LAUSR

BiVO4 as a promising semiconductor candidate of the photoanode for solar driven water oxidation always suffers from poor charge carrier transport property and photo‐induced self‐corrosion. Herein, by intentionally taking advantage of the photo‐induced self‐corrosion process, a controllable photochemical etching method is developed to rationally construct a photoanode of BiVO4/BiOx asymmetric heterojunction from faceted BiVO4 crystal arrays. Compared with the BiVO4 photoanode, the resulting BiVO4/BiOx photoanode gains over three times enhancement in short‐circuit photocurrent density (≈3.2 mA cm−2) and ≈75 mV negative shift of photocurrent onset potential.
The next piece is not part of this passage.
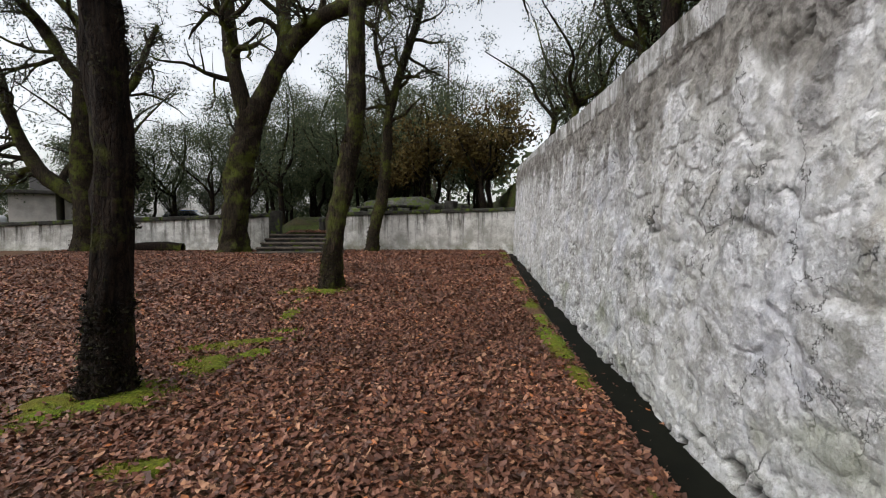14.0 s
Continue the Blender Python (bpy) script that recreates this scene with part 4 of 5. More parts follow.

This is due to the formation of the strong interacted homologous heterojunction, which promotes photo‐carrier separation and enlarges photovoltage across the interface. Remarkably, the photocurrent density can remain at ≈2.0 mA cm−2 even after 12 h consecutive operation, while only ≈0.1 mA cm−2 is left for the control photoanode of BiVO4. Moreover, the Faraday efficiency for water splitting is determined to be nearly 100% for the BiVO4/BiOx photoanode. The controllable photochemical etching process may shed light on the construction of homologous heterojunction on other photoelectrode materials that have similar properties to BiVO4.